== AIM OF THE TASK ==
Copy out the listing that follows, exactly, without its pictures.

>>>

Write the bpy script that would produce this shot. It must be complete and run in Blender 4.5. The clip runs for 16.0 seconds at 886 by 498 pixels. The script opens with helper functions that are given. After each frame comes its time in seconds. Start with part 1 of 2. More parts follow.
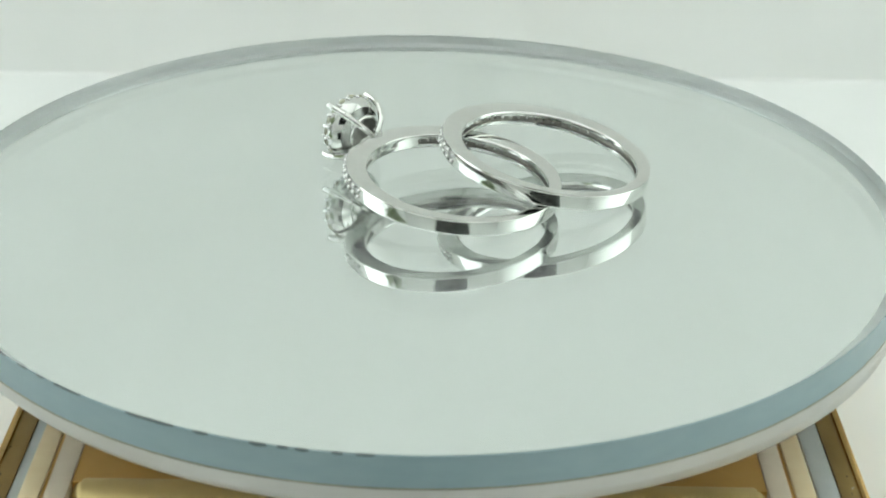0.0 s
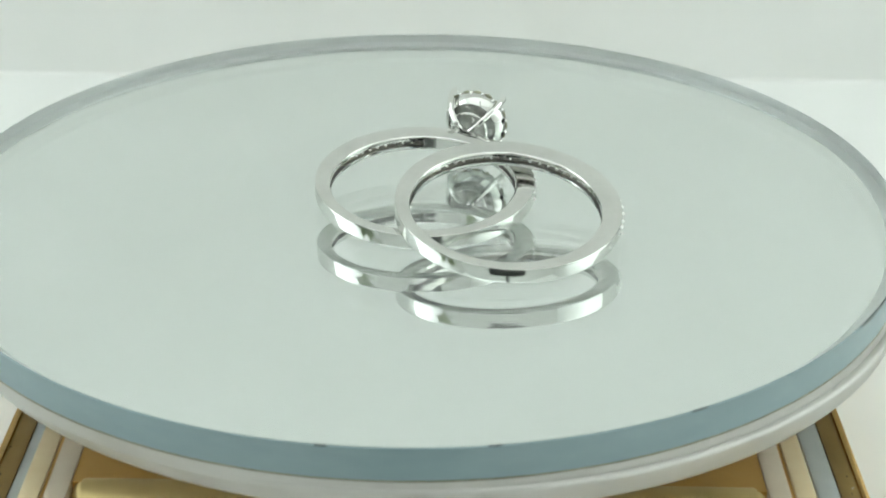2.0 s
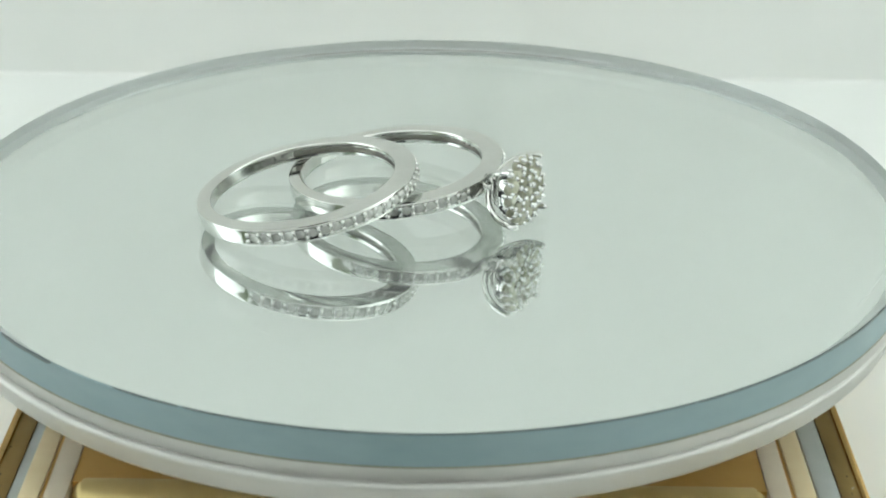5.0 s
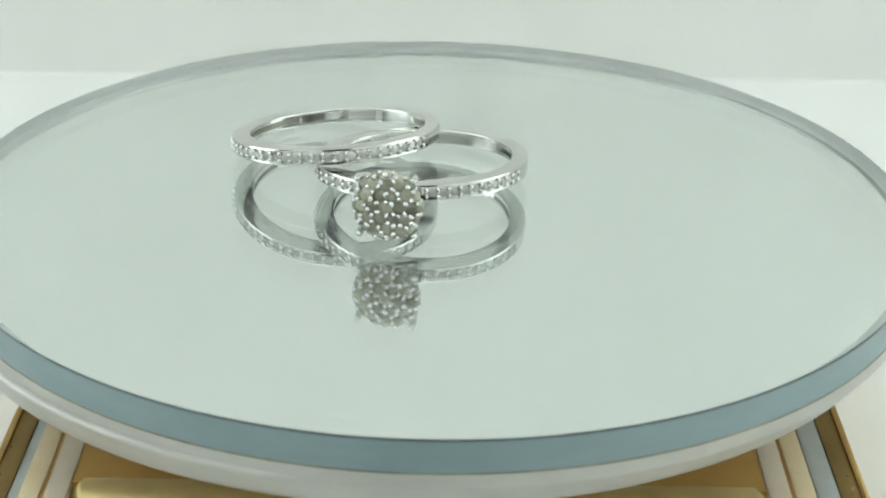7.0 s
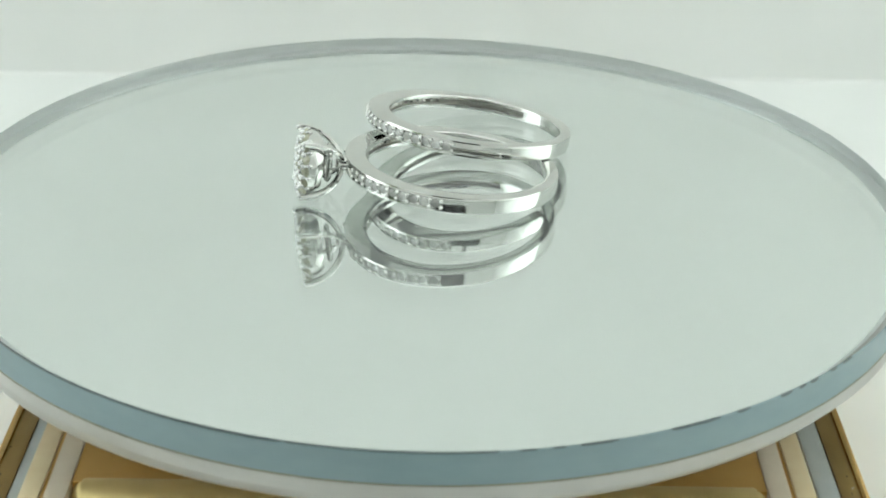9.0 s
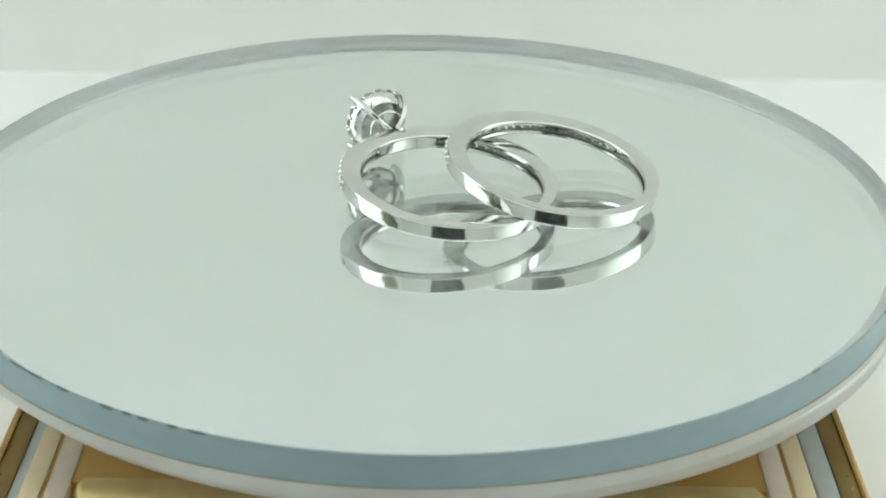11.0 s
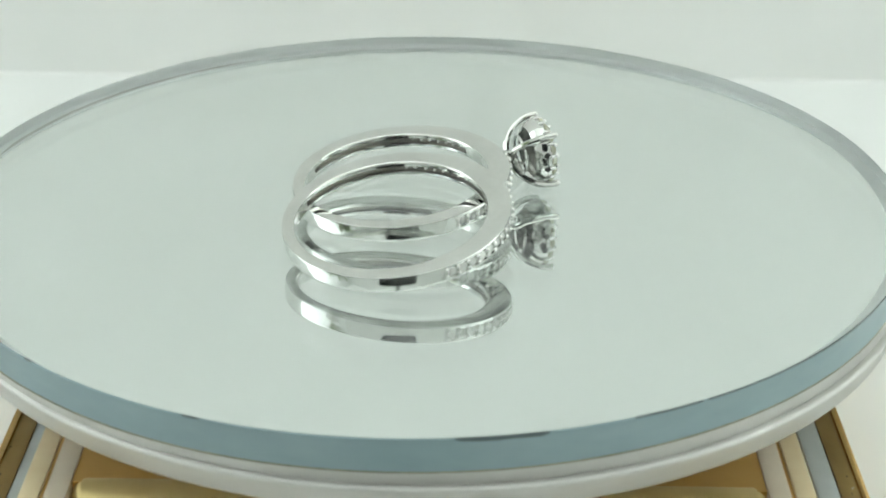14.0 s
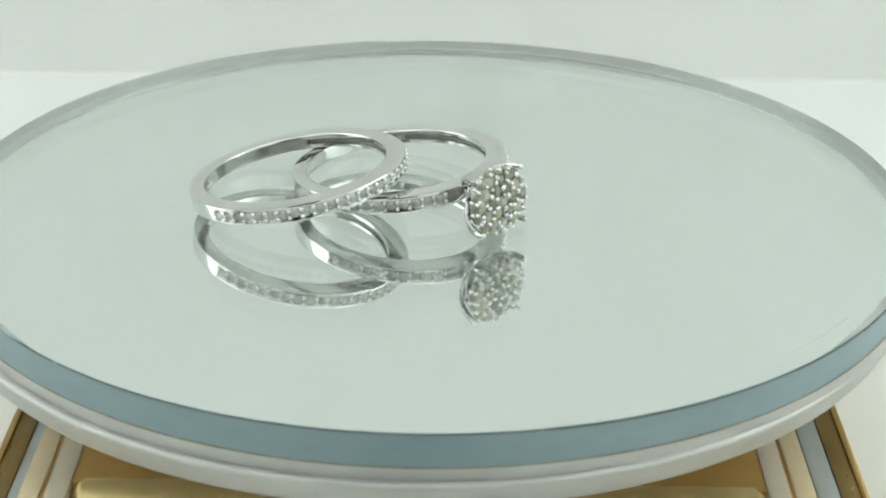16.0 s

<<<

== THE REPLY ==
Write the bpy script that would produce this shot. It must be complete and run in Blender 4.5. The clip runs for 16.0 seconds at 886 by 498 pixels. The script opens with helper functions that are given. After each frame comes its time in seconds. Start with part 1 of 2. More parts follow.
0.0 s
2.0 s
5.0 s
7.0 s
9.0 s
11.0 s
14.0 s
16.0 s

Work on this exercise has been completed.